◆ TASK TO CARRY OUT: Restate the full listing word for word and leave the pictures out.

Clips as scene scripts:
'''
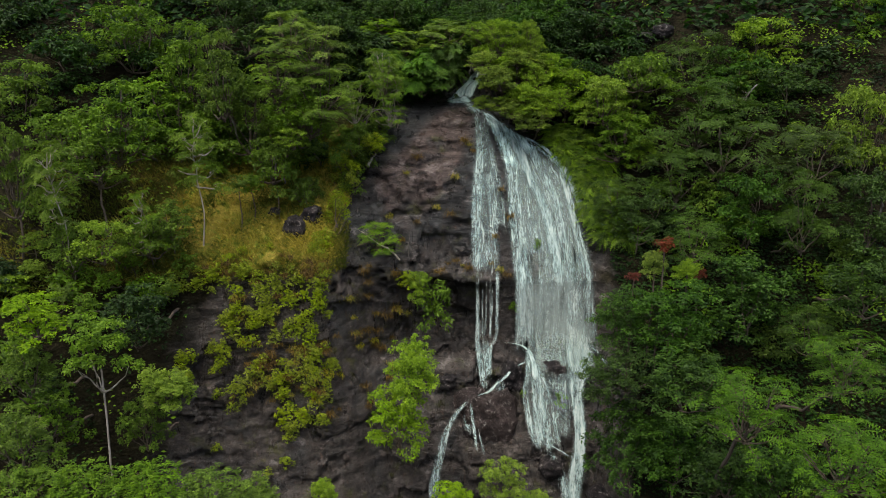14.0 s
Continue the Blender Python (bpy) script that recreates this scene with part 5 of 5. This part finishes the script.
along("dead_log", [(-5.25, 4.20, 22.15), (-5.12, 4.35, 22.46), (-4.96, 4.60, 22.72), (-4.85, 4.90, 22.84)], (0.1, 0.09, 0.07), PALE_BARK, "broken white dead log at the rim of the rock", "log", 1, 1)
along("crooked_tree", [(-5.91, 5.00, 24.03), (-5.51, 4.80, 24.71), (-4.99, 4.60, 25.24), (-4.45, 4.50, 25.43), (-4.09, 4.40, 25.19), (-3.73, 4.30, 24.78), (-3.58, 4.30, 24.33)], (0.04, 0.035, 0.028, 0.02, 0.014, 0.01), GREY_BARK, "crooked pale leaning tree stem over the rock", "tree", 7, 2)
along("bare_shrub", [(-9.67, 2.30, 21.53), (-9.61, 2.20, 22.10), (-9.51, 2.20, 22.71)], (0.04, 0.03, 0.015), GREY_BARK, "leafless grey shrub on the slope", "shrub", 9, 3)
along("bare_shrub", [(-10.14, 2.20, 22.10), (-10.08, 2.10, 22.66), (-10.17, 2.10, 23.09)], (0.06, 0.05, 0.03), GREY_BARK, "leafless grey broken stem on the slope", "shrub", 4, 4)
along("bare_sapling", [(-5.87, 2.30, 18.96), (-5.77, 2.20, 19.58), (-5.66, 2.20, 20.23)], (0.025, 0.018, 0.01), GREY_BARK, "thin bare sapling against the dark rock", "sapling", 4, 5)
along("leaning_stem", [(-3.21, 0.20, 17.77), (-3.71, 0.10, 18.36), (-4.48, 0.00, 18.83), (-5.25, 0.00, 19.43)], (0.05, 0.045, 0.035, 0.02), PALE_BARK, "pale leaning stem growing out of the rock", "tree", 5, 6)
along("bare_sapling", [(-2.71, 0.20, 17.78), (-2.73, 0.10, 18.55), (-2.62, 0.10, 19.40)], (0.03, 0.02, 0.012), GREY_BARK, "thin bare stem growing out of the rock", "sapling", 2, 7)
along("pale_branch", [(-4.42, 5.00, 25.44), (-4.08, 4.90, 25.12), (-3.61, 4.80, 24.79), (-3.41, 4.80, 24.70), (-3.61, 4.80, 24.13)], (0.022, 0.02, 0.016, 0.012, 0.008), PALE_BARK, "pale bare branch hanging over the rock", "branch", 4, 8)
along("pale_branch", [(-5.35, 4.70, 24.47), (-5.26, 4.70, 24.84), (-5.06, 4.80, 25.07), (-4.85, 4.90, 25.48), (-4.52, 5.00, 26.51)], (0.035, 0.032, 0.028, 0.022, 0.016), GREY_BARK, "pale crooked trunk rising from the rock's edge", "branch", 3, 9)
along("bare_branch", [(5.36, 5.20, 25.74), (4.47, 5.00, 26.17), (3.69, 4.90, 26.68)], (0.018, 0.014, 0.008), GREY_BARK, "bare grey branch among the leaves above the falls", "branch", 6, 10)
along("bare_branch", [(4.80, 6.20, 27.35), (4.20, 6.00, 27.31), (3.92, 5.90, 27.20)], (0.018, 0.014, 0.008), GREY_BARK, "bare grey branch among the leaves above the falls", "branch", 8, 11)
along("bare_branch", [(1.56, 4.60, 27.29), (1.34, 4.50, 27.33), (1.13, 4.40, 27.34)], (0.016, 0.014, 0.01), GREY_BARK, "bare grey branch sticking out over the water", "branch", 3, 12)
along("bare_branch", [(0.95, 5.40, 27.34), (0.75, 5.30, 27.53), (0.59, 5.20, 27.62)], (0.01, 0.008, 0.005), GREY_BARK, "bare dead twigs beside the cascade", "branch", 6, 13)
along("bare_branch", [(19.65, -4.20, 21.32), (19.71, -4.30, 21.88), (19.49, -4.30, 22.42)], (0.06, 0.05, 0.03), GREY_BARK, "broken bare trunk among the trees", "branch", 1, 14)
along("bare_branch", [(16.46, 4.00, 26.82), (15.96, 3.80, 26.38), (15.80, 3.80, 25.92)], (0.04, 0.03, 0.02), GREY_BARK, "bare grey bough in the feathery crown", "branch", 4, 15)
tree("shrub", -0.17, 9.30, 25.68, 0.5, 0.35, "small green bush growing in the water at the lip", "shrub", name="shrub")
tree("shrub", 4.39, 1.79, 18.21, 0.5, 0.6, "small yellow-green clump growing in the falling water", "shrub", name="shrub")
tree("shrub", 3.05, 0.64, 14.91, 0.6, 0.7, "small yellow-green clump growing in the falling water", "shrub", name="shrub")
tree("shrub", 5.49, -1.93, 10.47, 0.9, 1.0, "small yellow-green clump growing in the falling water", "shrub", name="shrub")
tree("shrub", 3.49, -1.77, 10.88, 0.4, 0.4, "small yellow-green clump growing in the falling water", "shrub", name="shrub")
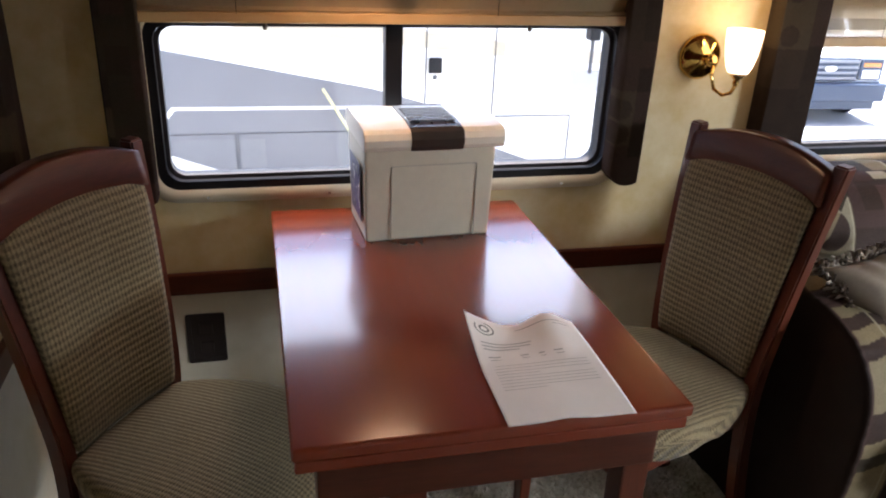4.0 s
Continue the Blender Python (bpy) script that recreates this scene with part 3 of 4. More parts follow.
'''
◆ SOLUTION BELOW:
14.0 s
Continue the Blender Python (bpy) script that recreates this scene with part 5 of 5. This part finishes the script.
along("dead_log", [(-5.25, 4.20, 22.15), (-5.12, 4.35, 22.46), (-4.96, 4.60, 22.72), (-4.85, 4.90, 22.84)], (0.1, 0.09, 0.07), PALE_BARK, "broken white dead log at the rim of the rock", "log", 1, 1)
along("crooked_tree", [(-5.91, 5.00, 24.03), (-5.51, 4.80, 24.71), (-4.99, 4.60, 25.24), (-4.45, 4.50, 25.43), (-4.09, 4.40, 25.19), (-3.73, 4.30, 24.78), (-3.58, 4.30, 24.33)], (0.04, 0.035, 0.028, 0.02, 0.014, 0.01), GREY_BARK, "crooked pale leaning tree stem over the rock", "tree", 7, 2)
along("bare_shrub", [(-9.67, 2.30, 21.53), (-9.61, 2.20, 22.10), (-9.51, 2.20, 22.71)], (0.04, 0.03, 0.015), GREY_BARK, "leafless grey shrub on the slope", "shrub", 9, 3)
along("bare_shrub", [(-10.14, 2.20, 22.10), (-10.08, 2.10, 22.66), (-10.17, 2.10, 23.09)], (0.06, 0.05, 0.03), GREY_BARK, "leafless grey broken stem on the slope", "shrub", 4, 4)
along("bare_sapling", [(-5.87, 2.30, 18.96), (-5.77, 2.20, 19.58), (-5.66, 2.20, 20.23)], (0.025, 0.018, 0.01), GREY_BARK, "thin bare sapling against the dark rock", "sapling", 4, 5)
along("leaning_stem", [(-3.21, 0.20, 17.77), (-3.71, 0.10, 18.36), (-4.48, 0.00, 18.83), (-5.25, 0.00, 19.43)], (0.05, 0.045, 0.035, 0.02), PALE_BARK, "pale leaning stem growing out of the rock", "tree", 5, 6)
along("bare_sapling", [(-2.71, 0.20, 17.78), (-2.73, 0.10, 18.55), (-2.62, 0.10, 19.40)], (0.03, 0.02, 0.012), GREY_BARK, "thin bare stem growing out of the rock", "sapling", 2, 7)
along("pale_branch", [(-4.42, 5.00, 25.44), (-4.08, 4.90, 25.12), (-3.61, 4.80, 24.79), (-3.41, 4.80, 24.70), (-3.61, 4.80, 24.13)], (0.022, 0.02, 0.016, 0.012, 0.008), PALE_BARK, "pale bare branch hanging over the rock", "branch", 4, 8)
along("pale_branch", [(-5.35, 4.70, 24.47), (-5.26, 4.70, 24.84), (-5.06, 4.80, 25.07), (-4.85, 4.90, 25.48), (-4.52, 5.00, 26.51)], (0.035, 0.032, 0.028, 0.022, 0.016), GREY_BARK, "pale crooked trunk rising from the rock's edge", "branch", 3, 9)
along("bare_branch", [(5.36, 5.20, 25.74), (4.47, 5.00, 26.17), (3.69, 4.90, 26.68)], (0.018, 0.014, 0.008), GREY_BARK, "bare grey branch among the leaves above the falls", "branch", 6, 10)
along("bare_branch", [(4.80, 6.20, 27.35), (4.20, 6.00, 27.31), (3.92, 5.90, 27.20)], (0.018, 0.014, 0.008), GREY_BARK, "bare grey branch among the leaves above the falls", "branch", 8, 11)
along("bare_branch", [(1.56, 4.60, 27.29), (1.34, 4.50, 27.33), (1.13, 4.40, 27.34)], (0.016, 0.014, 0.01), GREY_BARK, "bare grey branch sticking out over the water", "branch", 3, 12)
along("bare_branch", [(0.95, 5.40, 27.34), (0.75, 5.30, 27.53), (0.59, 5.20, 27.62)], (0.01, 0.008, 0.005), GREY_BARK, "bare dead twigs beside the cascade", "branch", 6, 13)
along("bare_branch", [(19.65, -4.20, 21.32), (19.71, -4.30, 21.88), (19.49, -4.30, 22.42)], (0.06, 0.05, 0.03), GREY_BARK, "broken bare trunk among the trees", "branch", 1, 14)
along("bare_branch", [(16.46, 4.00, 26.82), (15.96, 3.80, 26.38), (15.80, 3.80, 25.92)], (0.04, 0.03, 0.02), GREY_BARK, "bare grey bough in the feathery crown", "branch", 4, 15)
tree("shrub", -0.17, 9.30, 25.68, 0.5, 0.35, "small green bush growing in the water at the lip", "shrub", name="shrub")
tree("shrub", 4.39, 1.79, 18.21, 0.5, 0.6, "small yellow-green clump growing in the falling water", "shrub", name="shrub")
tree("shrub", 3.05, 0.64, 14.91, 0.6, 0.7, "small yellow-green clump growing in the falling water", "shrub", name="shrub")
tree("shrub", 5.49, -1.93, 10.47, 0.9, 1.0, "small yellow-green clump growing in the falling water", "shrub", name="shrub")
tree("shrub", 3.49, -1.77, 10.88, 0.4, 0.4, "small yellow-green clump growing in the falling water", "shrub", name="shrub")
4.0 s
Continue the Blender Python (bpy) script that recreates this scene with part 3 of 4. More parts follow.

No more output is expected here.